A REFEREE who collapsed during a Sunday League match has praised the quick-thinking players who he believes saved his life.
Paul Cooper was in charge of the Kenward Cup first round tie between West Pier and Star when he suffered a heart attack.
“If it wasn’t for the reaction of the players, I wouldn’t be here now,” said Cooper, 50. “I just want to say thank you to them.”
The match at Flixton 10 days ago was goalless when the official collapsed as a corner was taken.
He was taken to Castle Hill Hospital near Hull and underwent an operation last Thursday, before being released the next day.

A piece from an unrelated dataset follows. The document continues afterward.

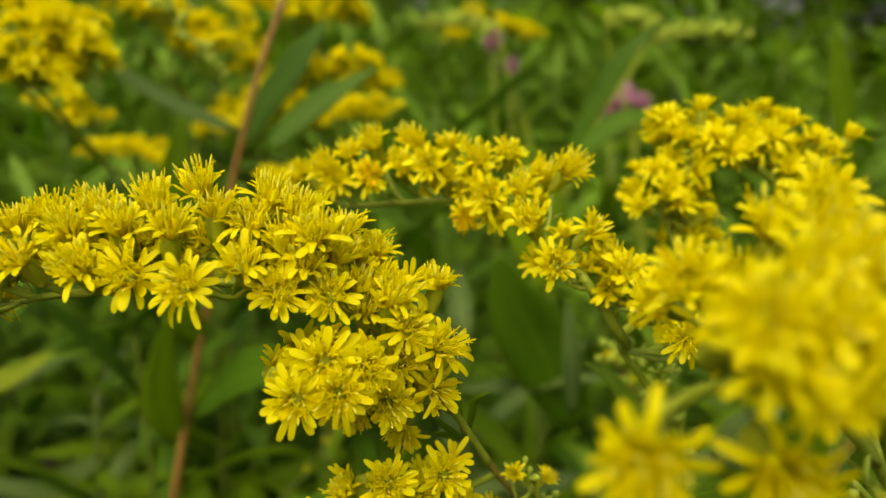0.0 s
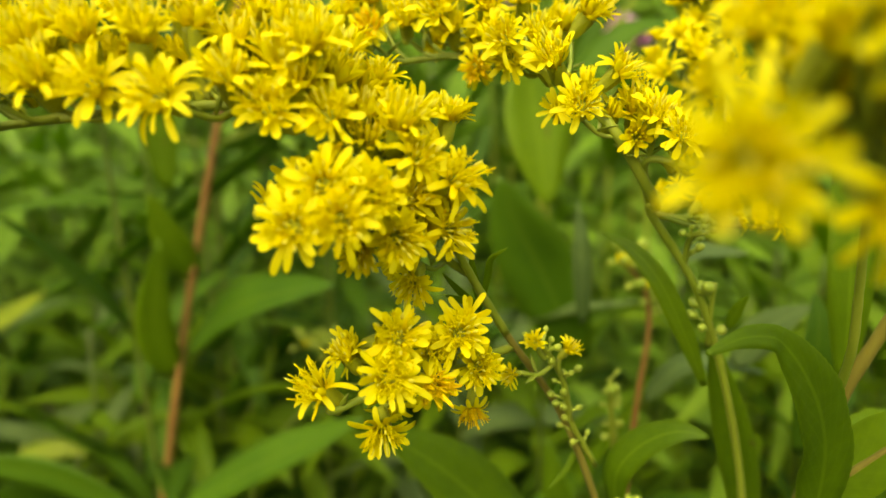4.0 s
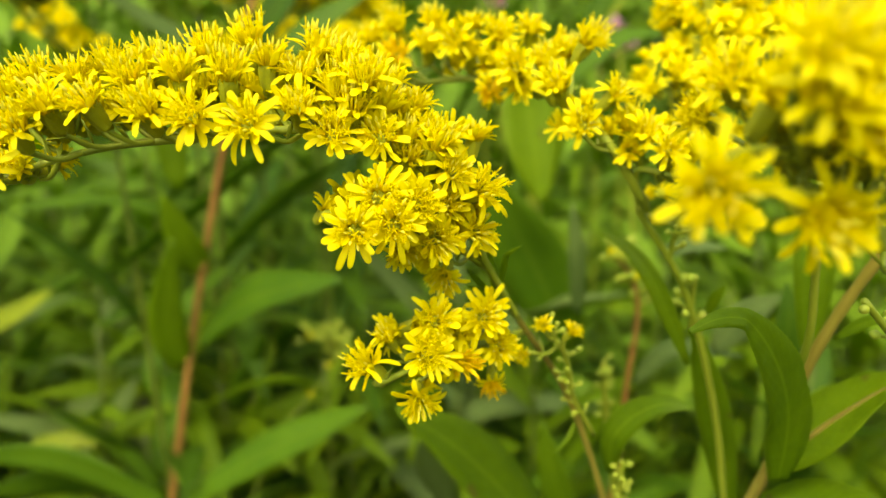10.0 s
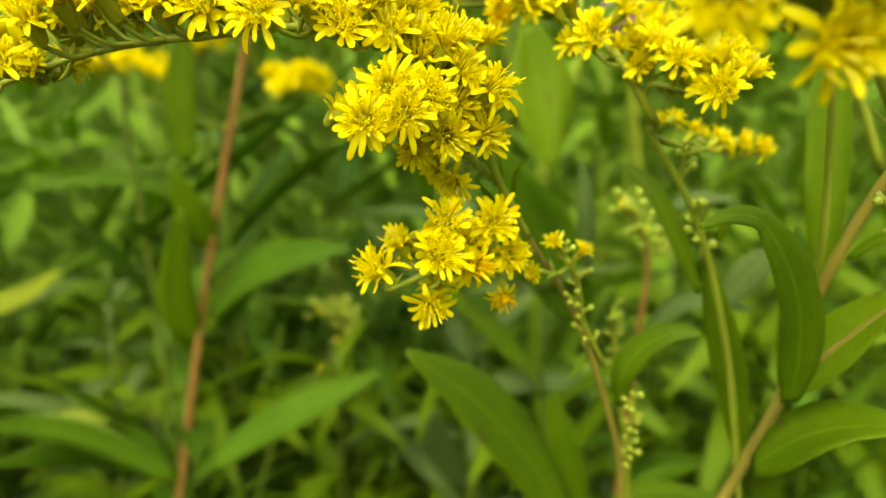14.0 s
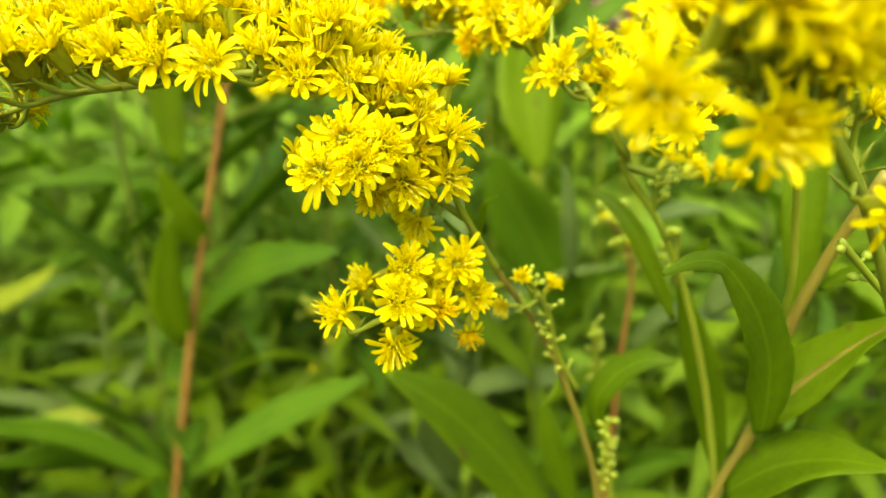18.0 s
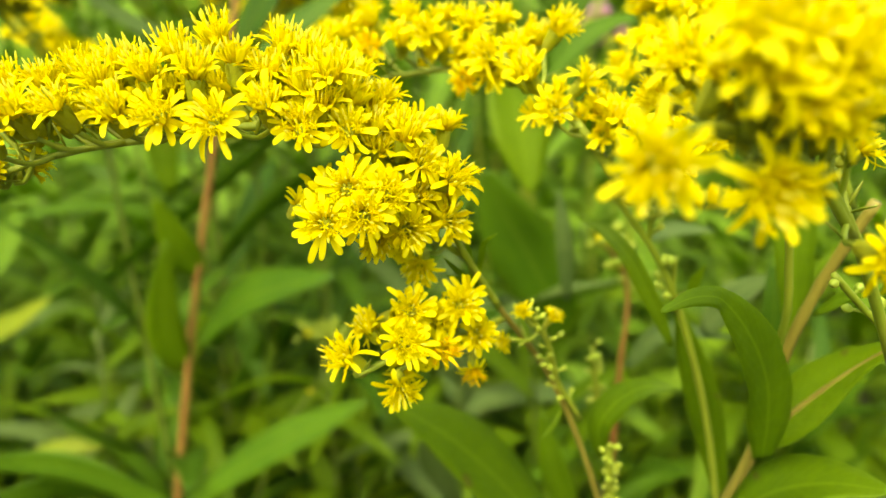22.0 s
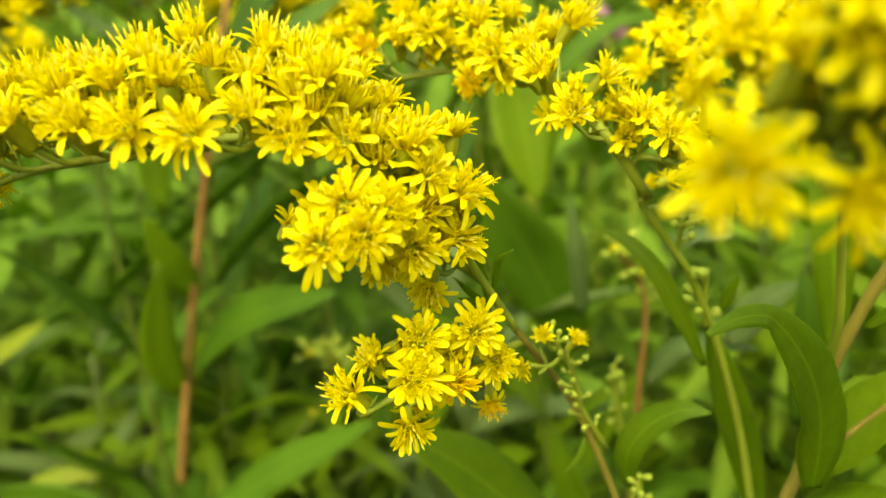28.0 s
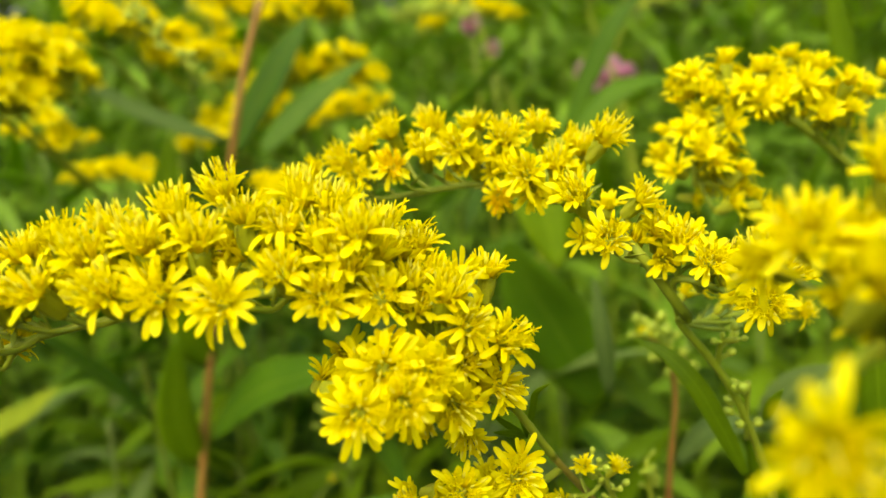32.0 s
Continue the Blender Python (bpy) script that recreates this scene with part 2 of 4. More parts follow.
HEADS_LOW = [
    (-11.3, 66, 4.2, 7.0),
    (-4.5, 64, 7.1, 7.2),
    (-3.7, 66, 10.1, 6.8),
    (-5.5, 66, 0.2, 6.4),
    (-0.7, 67, 4.5, 6.4),
    (1.9, 70, 8.6, 6.6),
    (3.9, 71, 4.3, 6.2),
    (3.5, 73, -1.7, 5.0),
    (-0.8, 70, 6.6, 6.2),
    (-8.9, 69, 6.2, 5.4),
]
AXIS_BUDS = [
    (20.7, 88.0, -20.2),
    (16.3, 85.0, -11.0),
    (14.7, 83.0, -4.0),
    (11.0, 80.0, 3.0),
]
AXIS_ARCH = [
    (49.9, 97.0, -55.7, 0),
    (43.0, 95.0, -24.0, 0),
    (34.0, 92.0, 1.4, 0),
    (24.9, 89.0, 15.4, 0),
    (24.9, 87.0, 17.2, 0),
    (18.4, 86.0, 26.6, 0),
    (13.9, 92.0, 29.9, 0),
    (8.2, 97.0, 32.7, 0),
    (0.3, 101.0, 32.4, 0),
    (-8.0, 104.0, 31.0, 0),
    (-15.2, 107.0, 29.8, 0),
]
HEADS_ARCH = [
    (-20.8, 108.0, 33.9, 6.6),
    (-16.4, 105.0, 35.8, 6.6),
    (-13.3, 107.0, 37.2, 6.8),
    (-9.4, 106.0, 38.9, 6.8),
    (-9.5, 100.0, 35.7, 6.6),
    (-4.0, 105.0, 39.2, 7.0),
    (-0.8, 98.0, 37.8, 7.0),
    (1.8, 104.0, 39.2, 6.8),
    (5.0, 98.0, 38.3, 6.8),
    (9.6, 99.0, 39.1, 6.0),
    (7.1, 92.0, 35.0, 7.0),
    (10.9, 94.0, 35.0, 6.6),
    (16.8, 95.0, 37.6, 7.4),
    (14.2, 98.0, 35.8, 7.0),
    (12.1, 86.0, 33.0, 7.4),
    (19.2, 87.0, 32.0, 6.6),
    (14.7, 83.0, 28.9, 7.0),
    (3.9, 96, 31.7, 5.6),
    (-4.9, 101, 36.5, 6.6),
    (-15.0, 104, 34.4, 6.4),
    (7.8, 93, 32.8, 6.6),
    (0.9, 99, 35.6, 6.4),
]
AXIS_SIDE = [
    (24.9, 89.0, 15.4, 0),
    (22.8, 86.0, 22.1),
    (25.3, 84.0, 22.7),
    (28.0, 81.0, 22.2),
    (30.8, 79.0, 22.7),
]
HEADS_SIDE = [
    (21.4, 87.0, 27.8, 6.6),
    (23.3, 84.0, 27.6, 6.6),
    (25.1, 81.0, 26.1, 6.4),
    (28.7, 83.0, 24.8, 6.6),
    (30.2, 80.0, 26.0, 6.8),
    (32.5, 79.0, 24.5, 6.6),
    (28.7, 75.0, 23.6, 6.8),
    (23.0, 85.0, 27.1, 5.0),
    (28.1, 86.0, 22.7, 5.2),
    (33.8, 98, 13.8, 4.8),
    (37.4, 98, 12.8, 5.0),
    (40.8, 98, 12.5, 5.0),
    (44.4, 98, 11.4, 4.8),
]
AXIS_RIGHT = [
    (78.0, 122.0, 2.0),
    (68.0, 121.0, 20.0),
    (55.6, 120.0, 31.4),
    (49.6, 121.0, 35.3),
    (42.5, 121.0, 36.8),
    (36.5, 119.0, 34.9),
    (35.7, 116.0, 25.8),
]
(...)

He will have to have heart bypass surgery, which means an end to his 20-year refereeing career.
“In a nutshell, my footballing career is over. There might be some players who say ‘thank goodness, my fines will be coming down now’,” he joked.
“I hadn’t been feeling well on the Saturday night and still wasn’t right on the Sunday morning.
“I told the two managers and I was running about as normal, maybe a little more out of breath.
“There was a corner and I remember looking across, the colours all seemed to mix together and spin around and the next thing I was on the floor and the players were around me.”
An ambulance was called and Cooper was treated by paramedics on the pitch for 30 minutes as the match was abandoned.
He was taken to hospital at Scarborough before being transferred to Castle Hill later in the week.
Now recovering at home in Bridlington, Cooper added: “West Pier and Star are a great set of lads. The Scarborough League can have a bit of a reputation but I’ve never had any problems with any of the teams.
“I’ve had so many good wishes and John Wilson from the Referees Association has been trying to let people know what has happened.
“I don’t smoke, don’t drink and have never been in hospital before, so it was a bit of a shock.”
John Wilson, secretary of the Driffield and Bridlington Referees’ Association, said: “I’m sorry to hear of Paul’s illness, I have known him ever since he took up refereeing at grassroots level in 1993.
“He has officiated up to Humber Premier League level and is in his first year of office as president of the association.
“I, along with all his colleagues, wish him a speedy recovery and feel certain that he will look forward to lending his wealth of refereeing experience to some role within the association.”
Although Cooper will not be able to take charge of games any more, his son Simon is following in his footsteps.